Real-space renormalization group for the transverse-field Ising model in two and three dimensions

The two- and three-dimensional transverse-field Ising models with ferromagnetic exchange interactions are analyzed by means of the real-space renormalization-group method. The basic strategy is a generalization of a method developed for the one-dimensional case, which exploits the exact invariance of the model under renormalization and is known to give the exact values of the critical point and critical exponent $\nu$. The resulting values of the critical exponent $\nu$ in two and three dimensions are in good agreement with those for the classical Ising model in three and four dimensions. To the best of our knowledge, this is the first example in which a real-space renormalization group on ($2+1$)- and ($3+1$)-dimensional Bravais lattices yields accurate estimates of the critical exponents.

Figure 1

Construction of block spins in one dimension.

Figure 2

Construction of block spins in two dimensions. This block partition preserves the form of the Hamiltonian under renormalization-group transformations.

Figure 3

The order of the renormalization in the horizontal and vertical directions.

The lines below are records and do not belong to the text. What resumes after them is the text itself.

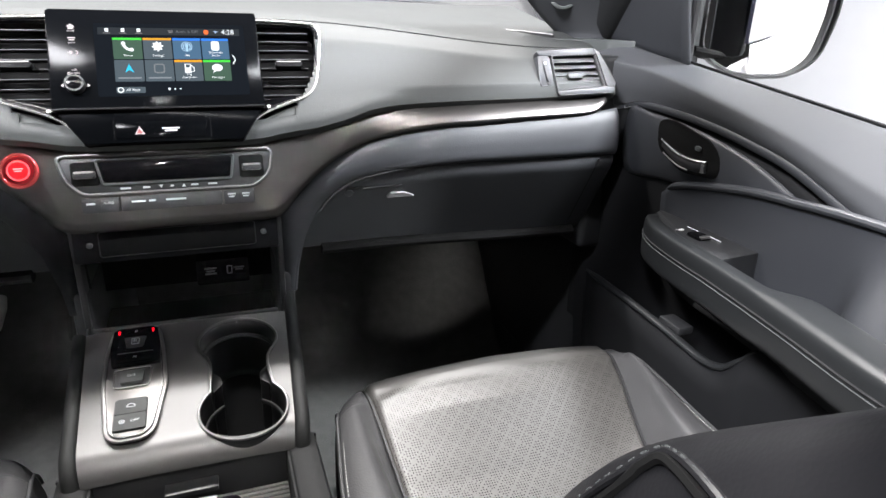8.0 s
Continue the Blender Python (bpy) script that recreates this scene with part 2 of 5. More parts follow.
def box2(w, h, x=0, y=0):
    return [(x - w / 2, y - h / 2), (x + w / 2, y - h / 2), (x + w / 2, y + h / 2), (x - w / 2, y + h / 2)]


def circle2(r, n=32, x=0, y=0, ry=None):
    return [(x + r * math.cos(2 * math.pi * i / n), y + (ry or r) * math.sin(2 * math.pi * i / n)) for i in range(n)]


def spline(pts, n=8, closed=False):
    """Smooth curve through control points."""
    P = [Vector(p) for p in pts]
    out, m = [], len(P)
    for i in range(m if closed else m - 1):
        a = P[(i - 1) % m] if closed or i > 0 else 2 * P[0] - P[1]
        b, c = P[i], P[(i + 1) % m]
        d = P[(i + 2) % m] if closed or i + 2 < m else 2 * P[-1] - P[-2]
        for j in range(n):
            t = j / n
            out.append(0.5 * ((2 * b) + (c - a) * t + (2 * a - 5 * b + 4 * c - d) * t * t + (3 * b - a - 3 * c + d) * t ** 3))
    if not closed:
        out.append(P[-1])
    return out


def lerp_curve(pts, x):
    """Height of a curve given by (x, height) pairs, smooth between them."""
    xs = [p[0] for p in pts]
    if x <= xs[0]:
        return pts[0][1]
    if x >= xs[-1]:
        return pts[-1][1]
    i = max(j for j in range(len(xs) - 1) if xs[j] <= x)
    t = (x - xs[i]) / (xs[i + 1] - xs[i])
    h = xs[i + 1] - xs[i]

    def slope(k):
        k0, k1 = max(0, k - 1), min(len(xs) - 1, k + 1)
        return (pts[k1][1] - pts[k0][1]) / (xs[k1] - xs[k0])
    a, b, ma, mb = pts[i][1], pts[i + 1][1], slope(i) * h, slope(i + 1) * h
    return (2 * t ** 3 - 3 * t * t + 1) * a + (t ** 3 - 2 * t * t + t) * ma + (-2 * t ** 3 + 3 * t * t) * b + (t ** 3 - t * t) * mb


def smooth(t):
    t = min(1, max(0, t))
    return t * t * (3 - 2 * t)


def prism(bm, poly, m, n0, n1, bevel=0.0, seg=2, bevel_back=False):
    """Adds a polygon of (u, v) in the frame m, thick from n0 to n1, its front edge rounded."""
    top = [bm.verts.new(m @ Vector((u, v, n1))) for u, v in poly]
    bot = [bm.verts.new(m @ Vector((u, v, n0))) for u, v in poly]
    n = len(poly)
    f = bm.faces.new(top)
    bm.faces.new(bot[::-1])
    for i in range(n):
        bm.faces.new((top[i], bot[i], bot[(i + 1) % n], top[(i + 1) % n]))
    if bevel:
        bmesh.ops.bevel(bm, geom=list(f.edges), offset=bevel, segments=seg, affect="EDGES", profile=0.5, clamp_overlap=True)
    return bm


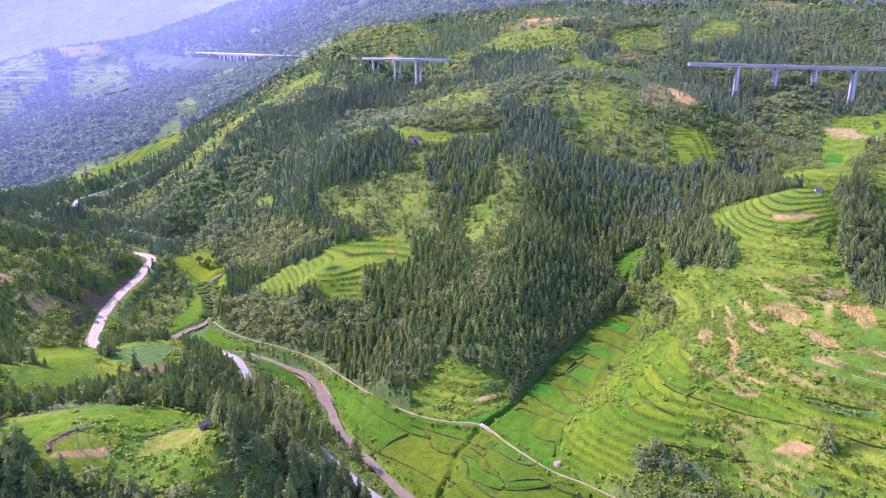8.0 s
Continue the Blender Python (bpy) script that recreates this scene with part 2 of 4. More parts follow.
EAST_GULLY = [(190, 270, 44), (175, 225, 44), (235, 320, 52), (225, 275, 62), (260, 300, 80), (300, 350, 96), (320, 420, 98), (230, 220, 75), (330, 250, 130), (420, 400, 130), (190, 170, 50), (600, 300, 220)]
BEHIND = [(0, 40, 20), (-250, 0, 90), (250, 20, 90), (0, -250, 60), (-600, -250, 180), (600, -250, 180), (0, -700, 120), (-1200, 0, 250), (1200, 0, 300)]
LANDFORMS = (RIVER_FLAT, ROAD_BENCH, SIDE_VALLEY, TERRACE_HILL, TERRACE_CREST, FOREST_HILL, LOW_KNOLL, UPPER_BENCH, FAR_SLOPE, LEFT_RIDGE, LEFT_VALLEY, WEST_SLOPE, NEAR_KNOLL, EAST_GULLY, BEHIND)

_knots = np.array([p for form in LANDFORMS for p in form], float)


def _spline():
    n = len(_knots)
    d = np.hypot(_knots[:, None, 0] - _knots[None, :, 0], _knots[:, None, 1] - _knots[None, :, 1])
    flat = np.c_[np.ones(n), _knots[:, :2]]
    a = np.zeros((n + 3, n + 3))
    a[:n, :n], a[:n, n:], a[n:, :n] = -np.sqrt(d * d + 144.0), flat, flat.T
    return np.linalg.solve(a, np.r_[_knots[:, 2], 0, 0, 0])


_weights = _spline()


def relief(x, y):
    """The smooth hills and valleys."""
    out = np.empty(len(x))
    for i in range(0, len(x), 40000):
        a, b = x[i:i + 40000], y[i:i + 40000]
        r = (a[:, None] - _knots[:, 0]) ** 2 + (b[:, None] - _knots[:, 1]) ** 2 + 144.0
        out[i:i + 40000] = -np.sqrt(r) @ _weights[:-3] + _weights[-3] + _weights[-2] * a + _weights[-1] * b
    return out


_lattice = np.random.RandomState(7).rand(256, 256)


def value_noise(x, y, size):
    """Smooth noise, 0 to 1, with lumps of that size."""
    u, v = x / size + 500, y / size + 500
    i, j = np.floor(u).astype(int), np.floor(v).astype(int)
    f, g = u - i, v - j
    f, g = f * f * (3 - 2 * f), g * g * (3 - 2 * g)
    at = lambda p, q: _lattice[p % 256, q % 256]
    return (at(i, j) * (1 - f) + at(i + 1, j) * f) * (1 - g) + (at(i, j + 1) * (1 - f) + at(i + 1, j + 1) * f) * g


def fractal(x, y, size, octaves=4):
    total, amp = 0.0, 0.5
    for k in range(octaves):
        total = total + amp * (value_noise(x + 31 * k, y - 17 * k, size / 2 ** k) - 0.5) * 2
        amp *= 0.5
    return total


def inside(x, y, polygon):
    hit = np.zeros(len(x), bool)
    for (ax, ay), (bx, by) in zip(polygon, polygon[1:] + polygon[:1]):
        if ay != by:
            hit ^= ((ay > y) != (by > y)) & (x < (bx - ax) * (y - ay) / (by - ay) + ax)
    return hit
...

With $A$, we renormalize the system in the horizontal direction and then in the vertical direction. $B$ has the reverse order.

Figure 4

The renormalization-group flow near the fixed point in the space of $k_h$ and $k_v$. With the symmetrization procedure, $k_{c,h}$ and $k_{c,v}$ become close to each other, the slope of the dominant flow (the thicker line) approaches $1$, and the subdominant direction becomes perpendicular.

Figure 5

The order of renormalization in three dimensions. With $A$, we renormalize the system in the horizontal, then vertical, and finally in the third direction. $B$ realizes the reverse order.